今回は、GUI(Anaconda Navigator)利用可能な、Anacondaコンテナを作成します。
※ここでは〔Dockerfile単体ビルド〕でコンテナ作成しています。
1.Dockerfileの作成
※このDockerfileは、Anaconda Navigatorが依存しているライブラリをインストールします。
# 基本となるイメージの指定 FROM continuumio/anaconda3 # 任意のメタデータやラベルを設定(例として) LABEL maintainer="your_email@example.com" \ version="1.0" # 必要なライブラリとツールのインストール ※適宜変更が必要 RUN apt-get update && apt-get install -y \ libgl1-mesa-glx \ libegl1-mesa \ libxrandr2 \ libxrandr2 \ libxss1 \ libxcursor1 \ libxcomposite1 \ libasound2 \ libxi6 \ libxtst6 \ libxkbcommon-x11-0 \ libxcb-icccm4 \ libxcb-image0 \ libxcb-keysyms1 \ libxcb-randr0 \ libxcb-render-util0 \ libxcb-xinerama0 \ libxcb-xfixes0 # dbusのインストール ※Anaconda Navigator動作には必須ではないが、ワーニング対策で追記 RUN apt-get install -y dbus # 環境変数の設定 ※Anaconda Navigator動作には必須ではないが、ワーニング対策で追記 ENV XDG_RUNTIME_DIR=/tmp/runtime-root # コンテナの起動時に実行するコマンドを指定 CMD [ "/bin/bash" ]
2.Dockerイメージのビルド
docker build -t anaconda-gui-image:latest .

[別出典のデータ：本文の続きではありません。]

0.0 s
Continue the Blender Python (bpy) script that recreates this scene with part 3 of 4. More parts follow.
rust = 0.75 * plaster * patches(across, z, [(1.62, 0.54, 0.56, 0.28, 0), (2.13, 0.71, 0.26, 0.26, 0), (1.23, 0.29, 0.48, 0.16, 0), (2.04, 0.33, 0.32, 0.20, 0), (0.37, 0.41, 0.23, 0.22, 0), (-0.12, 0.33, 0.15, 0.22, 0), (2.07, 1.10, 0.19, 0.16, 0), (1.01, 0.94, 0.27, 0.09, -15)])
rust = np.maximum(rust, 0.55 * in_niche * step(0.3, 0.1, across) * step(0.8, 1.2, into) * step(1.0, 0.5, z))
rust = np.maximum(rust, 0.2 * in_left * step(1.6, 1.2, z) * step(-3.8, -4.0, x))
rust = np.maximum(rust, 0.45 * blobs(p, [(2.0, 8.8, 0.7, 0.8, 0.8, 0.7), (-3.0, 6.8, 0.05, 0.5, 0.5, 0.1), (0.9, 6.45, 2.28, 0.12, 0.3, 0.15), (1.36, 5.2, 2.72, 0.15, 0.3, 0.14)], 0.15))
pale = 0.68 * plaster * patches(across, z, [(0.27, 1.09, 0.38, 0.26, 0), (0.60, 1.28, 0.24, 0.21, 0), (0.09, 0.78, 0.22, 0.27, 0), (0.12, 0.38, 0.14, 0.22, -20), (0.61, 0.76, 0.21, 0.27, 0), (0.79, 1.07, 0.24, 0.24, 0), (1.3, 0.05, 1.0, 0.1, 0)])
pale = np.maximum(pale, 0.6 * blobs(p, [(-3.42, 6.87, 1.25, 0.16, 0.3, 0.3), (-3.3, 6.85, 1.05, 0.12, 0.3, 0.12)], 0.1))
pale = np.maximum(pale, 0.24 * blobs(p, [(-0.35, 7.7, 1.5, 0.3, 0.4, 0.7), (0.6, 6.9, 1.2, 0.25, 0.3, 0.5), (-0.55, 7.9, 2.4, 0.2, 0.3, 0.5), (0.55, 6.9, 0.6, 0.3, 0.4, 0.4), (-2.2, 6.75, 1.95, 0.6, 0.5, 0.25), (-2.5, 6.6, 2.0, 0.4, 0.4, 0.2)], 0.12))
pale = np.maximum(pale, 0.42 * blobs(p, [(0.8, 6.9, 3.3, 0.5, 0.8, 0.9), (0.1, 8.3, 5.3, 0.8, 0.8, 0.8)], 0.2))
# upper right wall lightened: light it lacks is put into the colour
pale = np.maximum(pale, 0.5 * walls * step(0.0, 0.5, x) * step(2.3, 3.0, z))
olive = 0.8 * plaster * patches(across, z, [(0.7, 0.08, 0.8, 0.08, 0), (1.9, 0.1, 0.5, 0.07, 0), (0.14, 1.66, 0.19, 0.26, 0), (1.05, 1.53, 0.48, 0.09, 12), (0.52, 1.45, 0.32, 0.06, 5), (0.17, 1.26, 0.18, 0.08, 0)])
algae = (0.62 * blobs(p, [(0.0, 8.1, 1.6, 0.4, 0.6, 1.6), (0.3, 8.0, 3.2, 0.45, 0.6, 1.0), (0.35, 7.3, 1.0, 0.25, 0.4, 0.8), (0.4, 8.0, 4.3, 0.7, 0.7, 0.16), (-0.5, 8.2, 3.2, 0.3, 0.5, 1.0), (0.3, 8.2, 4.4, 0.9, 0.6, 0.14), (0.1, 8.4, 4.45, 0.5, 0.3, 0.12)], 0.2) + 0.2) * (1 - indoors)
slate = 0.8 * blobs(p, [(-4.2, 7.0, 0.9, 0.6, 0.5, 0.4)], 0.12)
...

※以下はDocker Desktop上のイメージ画面
3.Anacondaコンテナの作成・実行
・docker run -it –name <作成・実行するコンテナ名>
-e DISPLAY=host.docker.internal:0.0 <元にする基本イメージ>
※後日ポートマッピング設定追加:
docker run -it -p 8000:8000 –name anaconda-dockerfile-gui-container -e DISPLAY=host.docker.internal:0.0 anaconda-gui-mount-image:latest
※GUIアプリケーションを実行するための設定とともにコンテナを作成・起動しています。

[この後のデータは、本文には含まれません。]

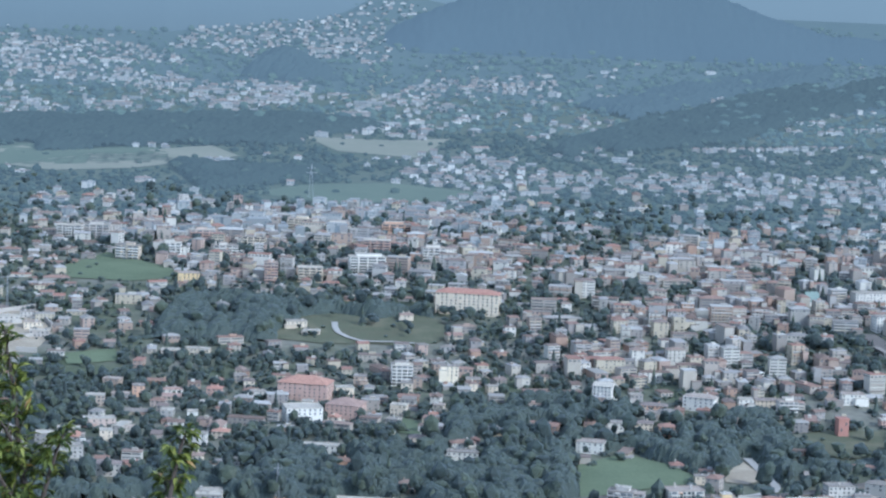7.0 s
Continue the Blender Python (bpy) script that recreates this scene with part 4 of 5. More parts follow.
plane_tree = street_tree("plane_tree", 7, 6.0, "clipped green plane tree on the lakeside promenade", "promenade trees")
line = smooth_line([SHORE[1] * 1.0 + (SHORE[0] - SHORE[1]) * 0.25, *SHORE[1:6]], 5.0)
planted = False
for i in range(len(line) - 1):
    t = line[i + 1] - line[i]
    n = np.array([-t[1], t[0]]) / np.linalg.norm(t)
    for off in (2.6, 6.6):
        p = line[i] + n * (off + rng.uniform(-0.6, 0.6))
        m = pose(p[0], p[1], max(1.2, hz(*p) - 0.2), 0, 0, rng.uniform(0, 360))
        if not planted:
            plane_tree.matrix_world = m
            planted = True
        else:
            copy_thing(plane_tree, m)
cypress = street_tree("cypress", 12, 4.2, "dark pointed cypress beside the lakeside road", "cypresses by the lake", True)
cypress.matrix_world = pose(352, 1346, hz(352, 1346) - 0.3)
for x, y in ((345, 1335), (333, 1318), (363, 1366), (372, 1380), (322, 1300), (385, 1398), (490, 1548), (494, 1556), (484, 1543), (596, 1590), (618, 1606), (622, 1612), (560, 1568),
             (545, 1562), (455, 1500), (448, 1488)):
    copy_thing(cypress, pose(x, y, max(1.0, hz(x, y) - 0.3), 0, 0, rng.uniform(0, 360)) @ Matrix.Scale(rng.uniform(0.9, 1.3), 4))
for x, y, k in ((519, 1557, 1.5), (525, 1562, 1.7), (514, 1553, 1.2), (418, 1560, 1.5), (429, 1577, 1.35), (484, 1536, 1.0)):
    copy_thing(cypress, pose(x, y, max(1.0, hz(x, y) - 0.3), 0, 0, rng.uniform(0, 360)) @ Matrix.Diagonal((k * 1.5, k * 1.5, k, 1)))
big_tree = street_tree("willow", 11, 11, "large dark green tree on the lakeside lawn", "park trees")
big_tree.matrix_world = pose(628, 1640, 1.0)
for x, y in ((632, 1652), (622, 1628), (616, 1600), (565, 1575), (505, 1555), (645, 1720), (655, 1745), (664, 1768), (676, 1788), (690, 1806), (706, 1826), (725, 1846), (748, 1870), (766, 1882), (786, 1889), (806, 1892), (826, 1894), (847, 1893), (868, 1892)):
    copy_thing(big_tree, pose(x - 3, y, max(0.6, hz(x - 3, y) - 0.3), 0, 0, rng.uniform(0, 360)) @ Matrix.Scale(rng.uniform(0.55, 0.95), 4))


shore_line = smooth_line(SHORE[13:21], 7.0)
for i in range(len(shore_line) - 1):
    t = shore_line[i + 1] - shore_line[i]
    n = np.array([-t[1], t[0]]) / np.linalg.norm(t)
    for off in (4.0,):
        p = shore_line[i] + n * (off + rng.uniform(-1, 1))
        copy_thing(big_tree, pose(p[0], p[1], max(0.6, hz(*p) - 0.3), 0, 0, rng.uniform(0, 360)) @ Matrix.Scale(rng.uniform(0.4, 0.65), 4))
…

※上記コンテナ作成済の場合は、次のコマンドで直接起動して下さい。
docker start -ai anaconda-gui-container
4.Windows側でXサーバの起動
※Windows上でXサーバを動作させるためのツールを起動(以下の(2))します。
※もしツールが未インストールの場合は(以下の(1)で)インストールが必要
(1) VcXsrv Windows X Serverダウンロード・インストール
① 一般的には、VcXsrv Windows X Serverを使用します。
② オプションを指定して「Next」をクリック
③ インストール先フォルダを指定して「Install」をクリック
④ インストール完了後「Close」をクリック
(2) VcXsrv起動
① XLaunchショートカットキーをダブルクリック
② 『Multiple windows』を指定して「次へ」をクリック
③ 『Start no client』を指定して「次へ」をクリック
※「Client startup」や「Select how to start clients」の選択は、VcXsrv Windows X Serverを起動する際に、どのような動作をするかを指定するものです。(以下、それぞれの選択肢の説明です) start no client: このオプションを選択すると、Xサーバ自体のみが起動し、その後の任意の時点でクライアントプログラム(GUIアプリケーション)を手動で開始することができます。これは、特定のGUIアプリケーションを自動的に開始したくない場合や、複数の異なるアプリケーションを順番に起動したい場合に便利です。 Start a program: このオプションを選択すると、Xサーバの起動と同時に指定したクライアントプログラム(GUIアプリケーション)も自動的に開始されます。これは、特定のアプリケーションを常にXサーバと一緒に起動したい場合に便利です。さらに、SSHを介してリモートのマシン上のアプリケーションを起動することも可能です。 ※Anaconda NavigatorのようなDockerコンテナ内のアプリケーションを表示する場合、最初は「start no client」を選択するのが最もシンプルで、その後DockerコンテナからGUIアプリケーションを手動で起動します。
④ 拡張設定を指定して「次へ」をクリック
※ここでは4項目ともチェックしています。
※各設定項目についての説明: Clipboard: このオプションをチェックすることで、WindowsとDockerコンテナ内のアプリケーション間でクリップボードを共有できます。これは、テキストのコピーやペースト操作が頻繁に行われる場合に便利です。 Primary Selection: これもチェックすると、LinuxのPRIMARYセレクション(テキストを選択するだけでコピーされる特性)もWindowsのクリップボードと同期されます。 Native opengl: GUIアプリケーションがOpenGLを使用する場合、このオプションを有効にして、ネイティブのWindows OpenGLライブラリを利用することが推奨されます。ただし、Anaconda NavigatorのようなシンプルなGUIツールの場合、このオプションをチェックしなくても問題ないことが多いです。 Disable access control: これをチェックすると、VcXsrvはすべてのクライアントからの接続を許可します。セキュリティのリスクがあるため、ローカルネットワークでのみ使用することを推奨します。Dockerコンテナからの接続を許可する場合には、このオプションをチェックする必要があります。 Additional parameters for VcXsrv: 特定の追加のパラメータが必要な場合にのみ、この入力欄にパラメータを入力します。通常、デフォルトのままで問題ありません。
⑤ そのまま「完了」をクリック
⑥ もし以下の警告ダイアログが表示されたら『アクセスを許可する』をクリック
6.Anaconda Navigator起動
(上記手順「3.Anacondaコンテナの実行」で起動したコンテナ内で)
※service dbus start ※↑これは以下のワーニング対策で講じたものだが、解決に至りませんでした。 結果として、Anaconda Navigatorの動作に問題がなかったので、これについては無視対応しました。
anaconda-navigator
を実行
↓
※Anaconda Navigator起動
以上で、Anacondaコンテナから(Xサーバ経由で)GUI(Anaconda Navigator)を起動して管理する環境の作成が完了しました。